MATERIAL>
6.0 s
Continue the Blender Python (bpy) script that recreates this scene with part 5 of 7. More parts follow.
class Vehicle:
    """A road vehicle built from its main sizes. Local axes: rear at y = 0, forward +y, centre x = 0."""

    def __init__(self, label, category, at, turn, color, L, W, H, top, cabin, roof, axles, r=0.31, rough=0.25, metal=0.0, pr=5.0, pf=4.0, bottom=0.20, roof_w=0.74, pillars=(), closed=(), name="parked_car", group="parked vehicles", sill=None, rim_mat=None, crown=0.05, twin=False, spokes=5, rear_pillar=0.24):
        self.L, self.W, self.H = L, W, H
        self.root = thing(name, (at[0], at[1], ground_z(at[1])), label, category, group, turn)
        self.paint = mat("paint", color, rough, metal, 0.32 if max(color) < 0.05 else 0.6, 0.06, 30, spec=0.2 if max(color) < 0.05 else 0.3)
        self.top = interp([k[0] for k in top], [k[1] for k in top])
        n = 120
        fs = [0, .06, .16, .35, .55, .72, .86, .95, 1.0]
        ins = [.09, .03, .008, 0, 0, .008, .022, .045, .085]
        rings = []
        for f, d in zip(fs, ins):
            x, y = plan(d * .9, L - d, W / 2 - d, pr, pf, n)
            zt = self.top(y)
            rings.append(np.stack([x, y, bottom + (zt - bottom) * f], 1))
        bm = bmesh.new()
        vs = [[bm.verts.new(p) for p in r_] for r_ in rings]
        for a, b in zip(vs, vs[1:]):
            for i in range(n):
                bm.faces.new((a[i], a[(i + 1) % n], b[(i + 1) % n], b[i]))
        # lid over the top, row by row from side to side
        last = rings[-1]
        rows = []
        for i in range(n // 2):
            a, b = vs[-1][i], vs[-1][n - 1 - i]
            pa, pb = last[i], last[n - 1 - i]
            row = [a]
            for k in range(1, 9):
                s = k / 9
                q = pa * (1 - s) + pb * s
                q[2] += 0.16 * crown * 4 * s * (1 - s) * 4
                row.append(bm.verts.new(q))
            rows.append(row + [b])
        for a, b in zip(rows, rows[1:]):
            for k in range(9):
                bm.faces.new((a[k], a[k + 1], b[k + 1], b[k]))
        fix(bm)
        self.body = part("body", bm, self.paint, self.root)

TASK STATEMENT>
Extract all of the data above and output it character for character.

ANSWER TO THE TASK>
6.0 s
Continue the Blender Python (bpy) script that recreates this scene with part 5 of 7. More parts follow.
class Vehicle:
    """A road vehicle built from its main sizes. Local axes: rear at y = 0, forward +y, centre x = 0."""

    def __init__(self, label, category, at, turn, color, L, W, H, top, cabin, roof, axles, r=0.31, rough=0.25, metal=0.0, pr=5.0, pf=4.0, bottom=0.20, roof_w=0.74, pillars=(), closed=(), name="parked_car", group="parked vehicles", sill=None, rim_mat=None, crown=0.05, twin=False, spokes=5, rear_pillar=0.24):
        self.L, self.W, self.H = L, W, H
        self.root = thing(name, (at[0], at[1], ground_z(at[1])), label, category, group, turn)
        self.paint = mat("paint", color, rough, metal, 0.32 if max(color) < 0.05 else 0.6, 0.06, 30, spec=0.2 if max(color) < 0.05 else 0.3)
        self.top = interp([k[0] for k in top], [k[1] for k in top])
        n = 120
        fs = [0, .06, .16, .35, .55, .72, .86, .95, 1.0]
        ins = [.09, .03, .008, 0, 0, .008, .022, .045, .085]
        rings = []
        for f, d in zip(fs, ins):
            x, y = plan(d * .9, L - d, W / 2 - d, pr, pf, n)
            zt = self.top(y)
            rings.append(np.stack([x, y, bottom + (zt - bottom) * f], 1))
        bm = bmesh.new()
        vs = [[bm.verts.new(p) for p in r_] for r_ in rings]
        for a, b in zip(vs, vs[1:]):
            for i in range(n):
                bm.faces.new((a[i], a[(i + 1) % n], b[(i + 1) % n], b[i]))
        # lid over the top, row by row from side to side
        last = rings[-1]
        rows = []
        for i in range(n // 2):
            a, b = vs[-1][i], vs[-1][n - 1 - i]
            pa, pb = last[i], last[n - 1 - i]
            row = [a]
            for k in range(1, 9):
                s = k / 9
                q = pa * (1 - s) + pb * s
                q[2] += 0.16 * crown * 4 * s * (1 - s) * 4
                row.append(bm.verts.new(q))
            rows.append(row + [b])
        for a, b in zip(rows, rows[1:]):
            for k in range(9):
                bm.faces.new((a[k], a[k + 1], b[k + 1], b[k]))
        fix(bm)
        self.body = part("body", bm, self.paint, self.root)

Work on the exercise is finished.